Cloud computing, virtually nonexistent 15 years ago, is now verging on being the rule rather than the exception in the business world. According to the Gartner technology research firm, by 2019, more than 30 percent of the 100 largest vendors’ new software investments will have shifted from cloud-first to cloud-only, and by the year 2020, a corporate “no-cloud” policy will be as rare as a “no-internet” policy is today.
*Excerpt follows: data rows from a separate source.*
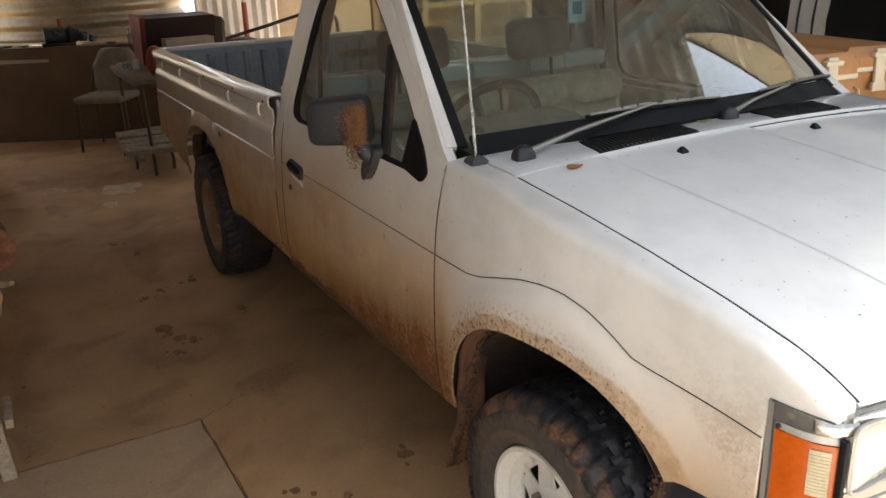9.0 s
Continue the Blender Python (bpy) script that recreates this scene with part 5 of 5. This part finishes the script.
logs = [
    # sawn end, far end, radius, end kind, bark kind
    ((-1.35, -1.848, 0.674), (-1.80, -1.93, 0.64), 0.041, 1, 1, "orange-ended pale branch log"),
    ((-1.36, -1.912, 0.700), (-1.75, -1.90, 0.73), 0.034, 3, 1, "dark-ended thin pale log"),
    ((-1.33, -1.950, 0.612), (-1.95, -1.98, 0.55), 0.034, 3, 0, "thin dark brown log"),
    ((-1.40, -1.905, 0.618), (-1.95, -1.93, 0.56), 0.040, 2, 1, "split pale log"),
    ((-1.30, -1.905, 0.785), (-1.85, -2.02, 0.79), 0.034, 1, 1, "yellow-ended pale log"),
    ((-1.29, -1.965, 0.782), (-1.92, -1.97, 0.80), 0.038, 1, 0, "yellow-ended barky log"),
    ((-1.29, -1.985, 0.680), (-1.95, -2.02, 0.66), 0.060, 0, 0, "thick orange-ended log"),
    ((-1.30, -2.12, 0.66), (-1.98, -2.12, 0.65), 0.075, 2, 0, "thick red-brown log"),
    ((-1.34, -2.06, 0.79), (-1.98, -2.07, 0.80), 0.055, 0, 0, "orange-ended barky log"),
    ((-1.58, -1.925, 0.775), (-2.15, -2.02, 0.80), 0.036, 2, 1, "pale log with brown end"),
    ((-1.60, -1.965, 0.875), (-2.10, -2.10, 0.90), 0.046, 2, 1, "pale log lying on others"),
    ((-1.58, -2.05, 0.89), (-2.10, -2.08, 0.92), 0.055, 3, 0, "dark log with black end"),
    ((-1.52, -2.17, 0.86), (-2.05, -2.2, 0.87), 0.06, 1, 0, "barky log on the heap"),
    ((-1.90, -1.842, 0.668), (-2.36, -1.96, 0.64), 0.092, 2, 0, "thick red-ended log on the heap"),
    ((-1.95, -1.985, 0.795), (-2.45, -2.10, 0.80), 0.060, 2, 0, "grey barky log"),
    ((-1.75, -2.02, 1.00), (-2.25, -2.05, 1.04), 0.050, 2, 1, "pale log at the top of the heap"),
    ((-1.72, -2.14, 0.99), (-2.22, -2.17, 1.0), 0.06, 0, 0, "orange-ended log at the top of the heap"),
    ((-1.46, -1.880, 0.752), (-1.98, -1.95, 0.77), 0.028, 1, 1, "thin pale branch"),
    ((-1.43, -1.935, 0.835), (-2.00, -1.99, 0.85), 0.030, 3, 1, "thin pale crooked log"),
    ((-1.33, -1.893, 0.650), (-1.86, -1.95, 0.62), 0.024, 2, 0, "small brown branch"),
    ((-1.31, -1.905, 0.735), (-1.84, -1.96, 0.72), 0.022, 3, 0, "small dark branch"),
    ((-1.42, -2.02, 0.845), (-2.02, -2.03, 0.86), 0.036, 2, 0, "barky brown log"),
    ((-1.68, -1.905, 0.83), (-2.20, -1.96, 0.86), 0.033, 2, 1, "pale branch on the heap"),
    ((-2.05, -1.95, 0.92), (-2.5, -1.97, 0.95), 0.050, 2, 1, "pale log behind the heap"),
    ((-2.10, -2.06, 1.00), (-2.6, -2.08, 1.02), 0.055, 3, 0, "grey log behind the heap"),
]
for i, (a, c, r, e, k, lab) in enumerate(logs):
    log(a, c, r, i * 3.1, ENDS[e], (BARK, PALEBARK)[k], lab + " in the barrow")
tagged(part("twig", tube([(-1.50, -1.835, 0.68), (-1.42, -1.80, 0.69), (-1.36, -1.775, 0.71)], [0.012, 0.010, 0.007], 7), PALEBARK), "pale twig sticking out of the log heap", "twig")

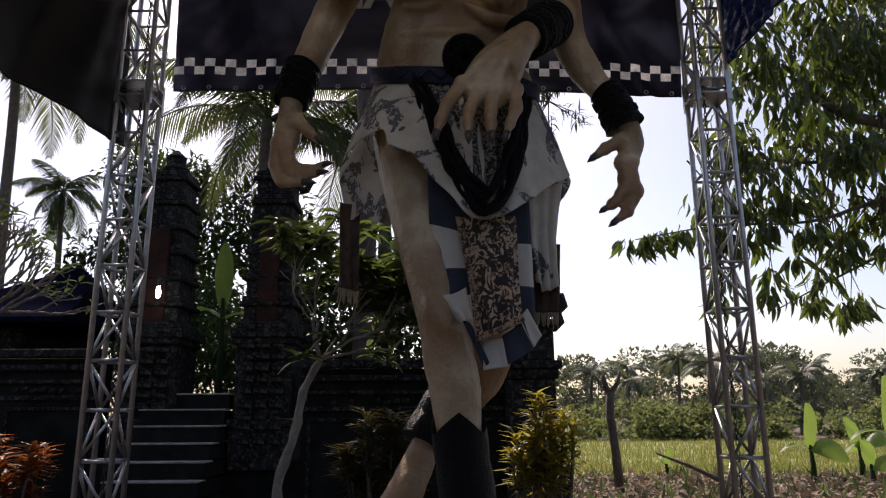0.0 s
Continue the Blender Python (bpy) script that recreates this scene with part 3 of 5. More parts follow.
def palm(name, base, head, fronds, length, label, seed, mat=PALM_LEAF, trunk_r=0.14, droop=1.0, leaflets=56, leaf_len=0.24, group="", blade=0.009, low=-0.25):
    """A palm: ringed trunk and arching feathered fronds."""
    r = random.Random(seed)
    p = thing(name, base, label, "palm", group)
    bm = bmesh.new()
    d = Vector(head) - Vector(base)
    pts = [d * t + Vector((0.25 * trunk_r * math.sin(9 * t + seed), 0, 0)) for t in np.linspace(0, 1, 14)]
    tube(bm, pts, [trunk_r * (1.25 - 0.45 * t) for t in np.linspace(0, 1, 14)], 9)
    part("trunk", bm, BARK, p, smooth=True)
    for k in range(fronds):
        az = 2 * math.pi * (k * 0.381966 + r.uniform(-0.03, 0.03))
        up = r.uniform(low, 1.2)
        ln = length * r.uniform(0.8, 1.1)
        out = Vector((math.cos(az), math.sin(az), 0))
        n = 10
        spine, pos, ang = [], d.copy(), up
        for i in range(n + 1):
            spine.append(pos.copy())
            pos = pos + (out * math.cos(ang) + Vector((0, 0, 1)) * math.sin(ang)) * ln / n
            ang -= droop * r.uniform(0.14, 0.2)
        bm = bmesh.new()
        tube(bm, spine, [0.035 * length / 3 * (1 - 0.85 * i / n) for i in range(n + 1)], 4, cap=False)
        side = out.cross(Vector((0, 0, 1)))
        for i in range(leaflets):
            f = 0.10 + 0.9 * i / leaflets
            a = f * n
            j = min(int(a), n - 1)
            q = spine[j].lerp(spine[j + 1], a - j)
            along = (spine[j + 1] - spine[j]).normalized()
            ll = ln * leaf_len * math.sin(math.pi * (0.18 + 0.78 * f)) * r.uniform(0.85, 1.1)
            for s in (-1, 1):
                w = (side * s * 0.8 + along * 0.65 + Vector((0, 0, -0.25 - 0.35 * r.random()))).normalized()
                e = along * blade * length
                tip = q + w * ll + Vector((0, 0, -0.25 * ll))
                m1 = q + w * ll * 0.5
                v = [bm.verts.new(c) for c in (q - e * 0.5, q + e * 0.5, m1 + e * 0.8, m1 - e * 0.8, tip)]
                bm.faces.new((v[0], v[1], v[2], v[3]))
                bm.faces.new((v[3], v[2], v[4]))
        part("frond", bm, mat, p)
    return p


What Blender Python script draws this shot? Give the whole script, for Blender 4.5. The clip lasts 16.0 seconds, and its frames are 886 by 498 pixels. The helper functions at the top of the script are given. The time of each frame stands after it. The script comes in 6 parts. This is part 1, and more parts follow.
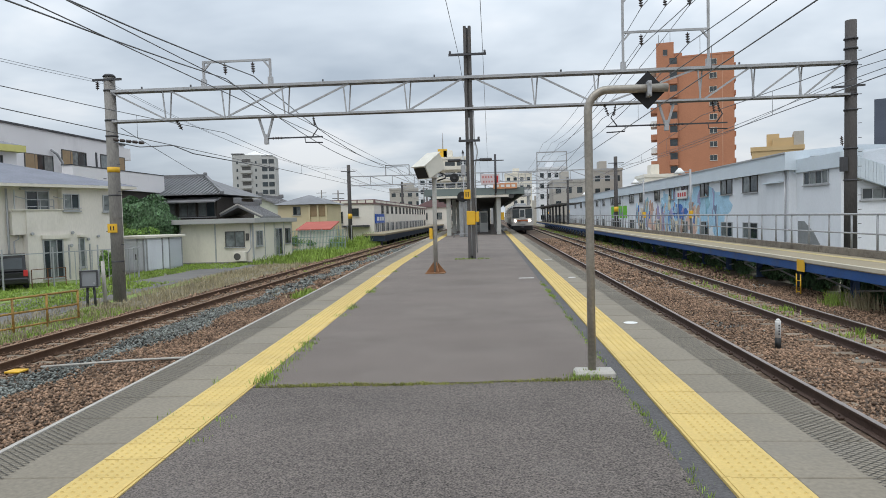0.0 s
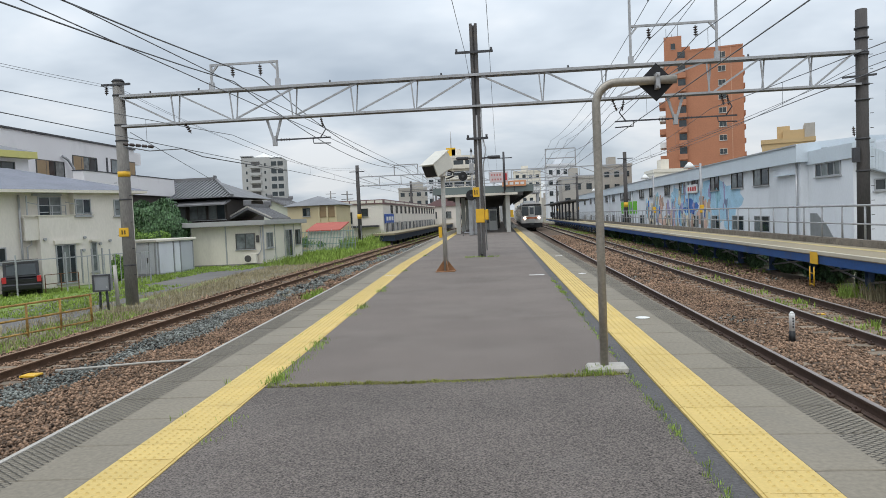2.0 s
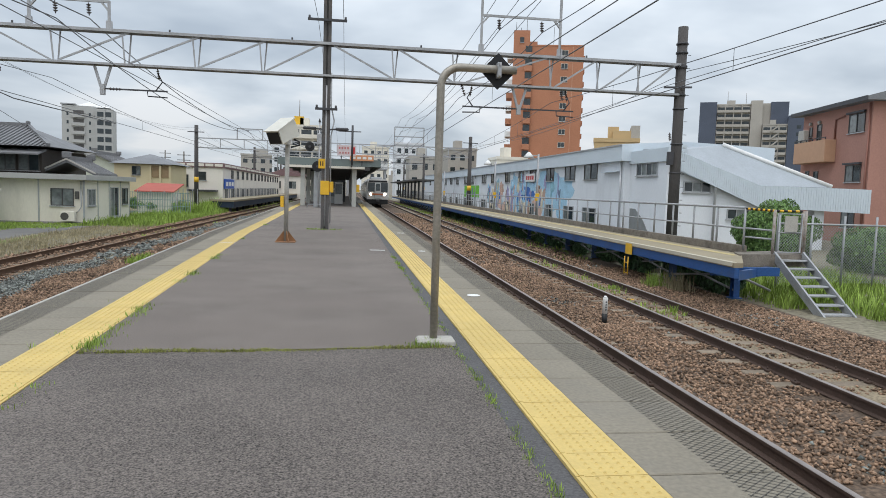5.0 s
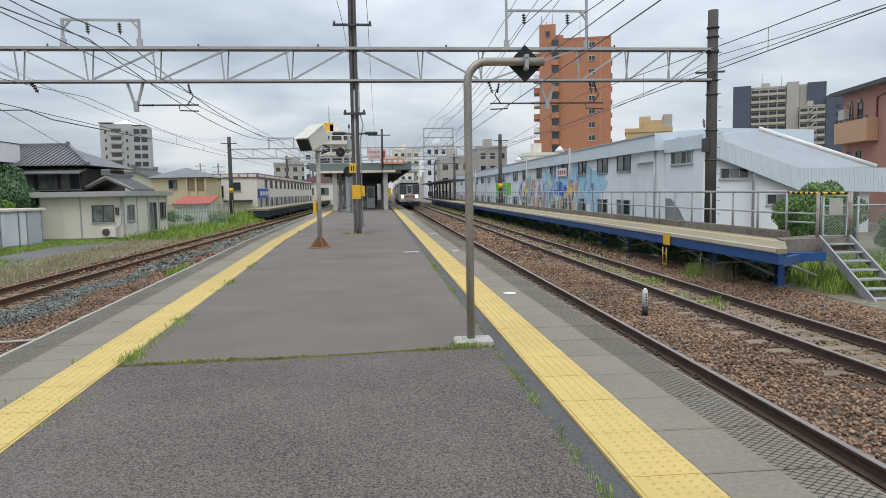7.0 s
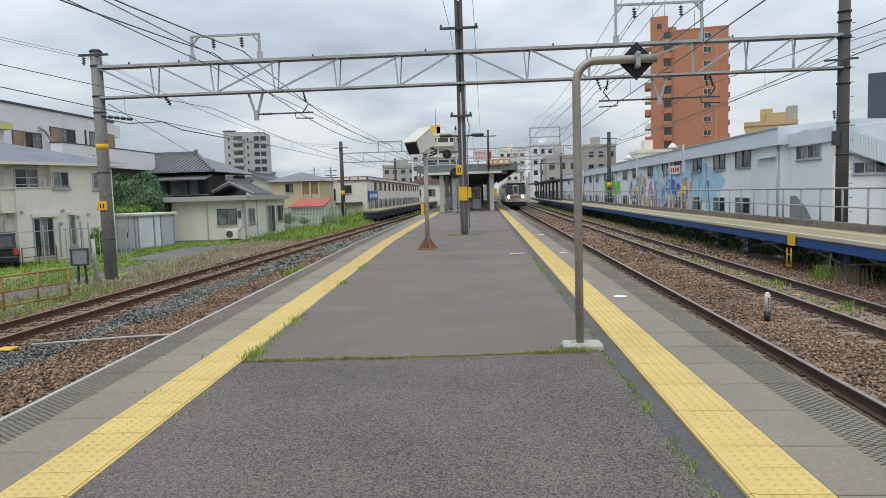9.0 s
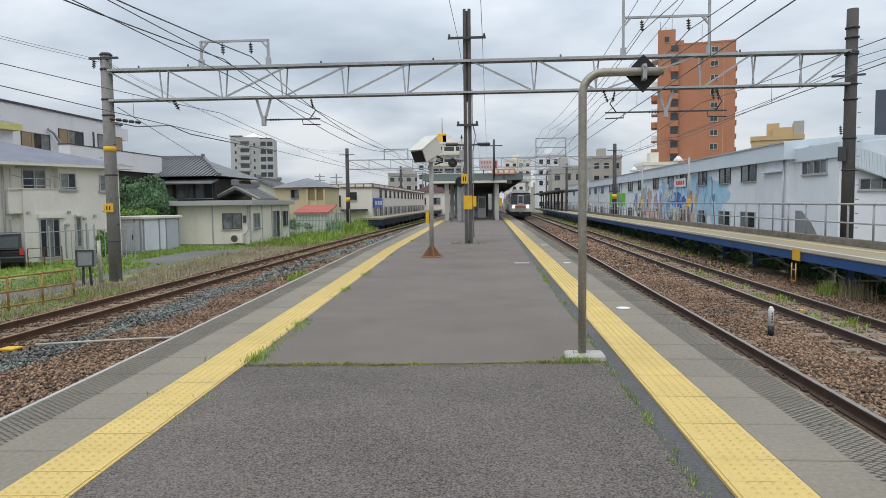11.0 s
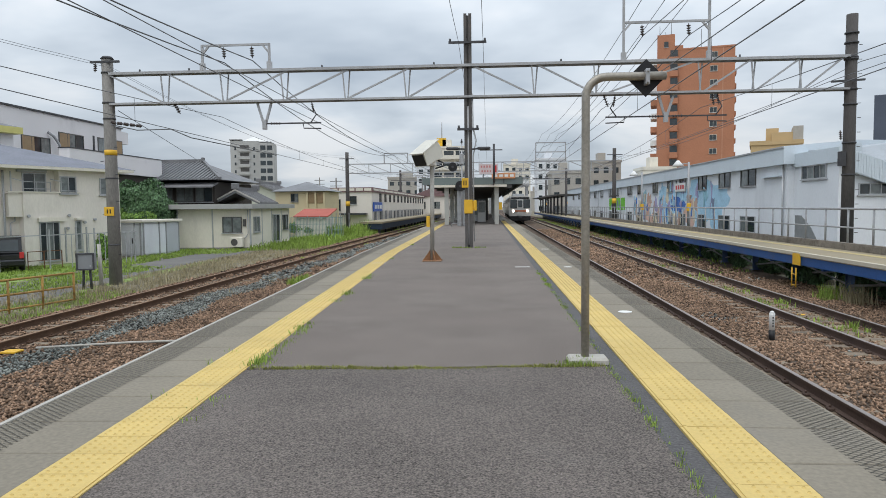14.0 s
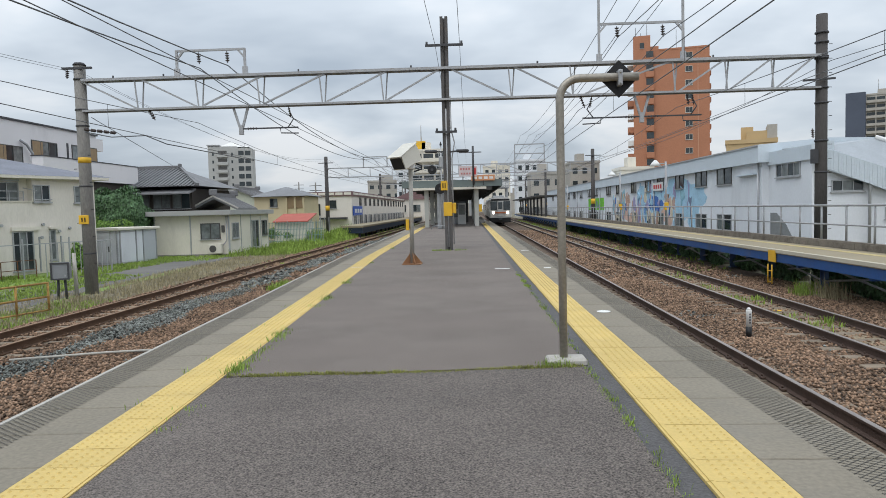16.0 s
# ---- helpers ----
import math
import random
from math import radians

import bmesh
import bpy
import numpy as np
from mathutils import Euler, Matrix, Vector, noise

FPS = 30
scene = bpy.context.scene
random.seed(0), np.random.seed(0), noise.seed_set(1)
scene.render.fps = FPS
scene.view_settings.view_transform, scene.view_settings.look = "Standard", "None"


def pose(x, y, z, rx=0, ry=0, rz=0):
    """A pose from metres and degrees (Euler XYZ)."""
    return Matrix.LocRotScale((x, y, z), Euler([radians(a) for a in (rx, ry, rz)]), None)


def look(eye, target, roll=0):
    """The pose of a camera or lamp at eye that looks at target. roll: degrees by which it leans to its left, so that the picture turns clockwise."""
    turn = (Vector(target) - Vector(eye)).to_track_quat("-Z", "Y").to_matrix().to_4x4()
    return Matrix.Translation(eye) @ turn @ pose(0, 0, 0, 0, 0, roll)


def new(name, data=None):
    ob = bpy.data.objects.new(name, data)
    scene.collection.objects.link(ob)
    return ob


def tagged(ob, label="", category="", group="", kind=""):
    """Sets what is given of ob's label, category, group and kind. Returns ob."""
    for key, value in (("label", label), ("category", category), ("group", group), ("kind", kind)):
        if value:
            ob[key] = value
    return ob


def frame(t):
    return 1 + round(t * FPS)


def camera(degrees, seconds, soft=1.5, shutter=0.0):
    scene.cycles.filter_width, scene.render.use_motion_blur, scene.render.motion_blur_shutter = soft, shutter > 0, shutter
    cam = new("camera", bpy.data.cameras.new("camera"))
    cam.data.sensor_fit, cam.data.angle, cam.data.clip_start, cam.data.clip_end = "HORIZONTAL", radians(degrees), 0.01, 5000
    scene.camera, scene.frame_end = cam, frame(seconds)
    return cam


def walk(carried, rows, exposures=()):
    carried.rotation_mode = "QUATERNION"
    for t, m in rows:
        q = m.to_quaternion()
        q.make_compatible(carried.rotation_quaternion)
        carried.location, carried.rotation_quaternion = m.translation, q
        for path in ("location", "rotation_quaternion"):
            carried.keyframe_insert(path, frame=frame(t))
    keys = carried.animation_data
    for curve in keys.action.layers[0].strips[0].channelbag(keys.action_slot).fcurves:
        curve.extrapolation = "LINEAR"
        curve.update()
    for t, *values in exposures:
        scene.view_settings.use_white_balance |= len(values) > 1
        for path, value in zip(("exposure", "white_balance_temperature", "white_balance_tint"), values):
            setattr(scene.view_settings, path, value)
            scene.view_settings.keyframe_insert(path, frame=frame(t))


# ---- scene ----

It is more critical than ever that lawyers and their clients become familiar with the data security and compliance pitfalls potentially associated with cloud computing and acquire the knowledge and tools to avoid them.

Cloud is different

The National Institute for Standards and Technology (NIST) defines cloud computing as “a model for enabling ubiquitous, convenient, on-demand network access to a shared pool of configurable computing resources … that can be rapidly provisioned and released with minimal management effort or service provider interaction.” In laypersons’ terms, the cloud is a model of computing that utilizes shared computer processing and storage resources, usually provided by a third party, which are accessible via the internet on demand from anywhere; examples to many consumers include Dropbox, Gmail and Apple’s iCloud. Convenience, ubiquity, and on-demand availability and scalability are built in to the very concept. While this is, generally speaking, a feature rather than a bug—and no doubt has contributed to the rise of the cloud as a standard approach to business computing—it carries with it certain risks that are new or heightened in the cloud age.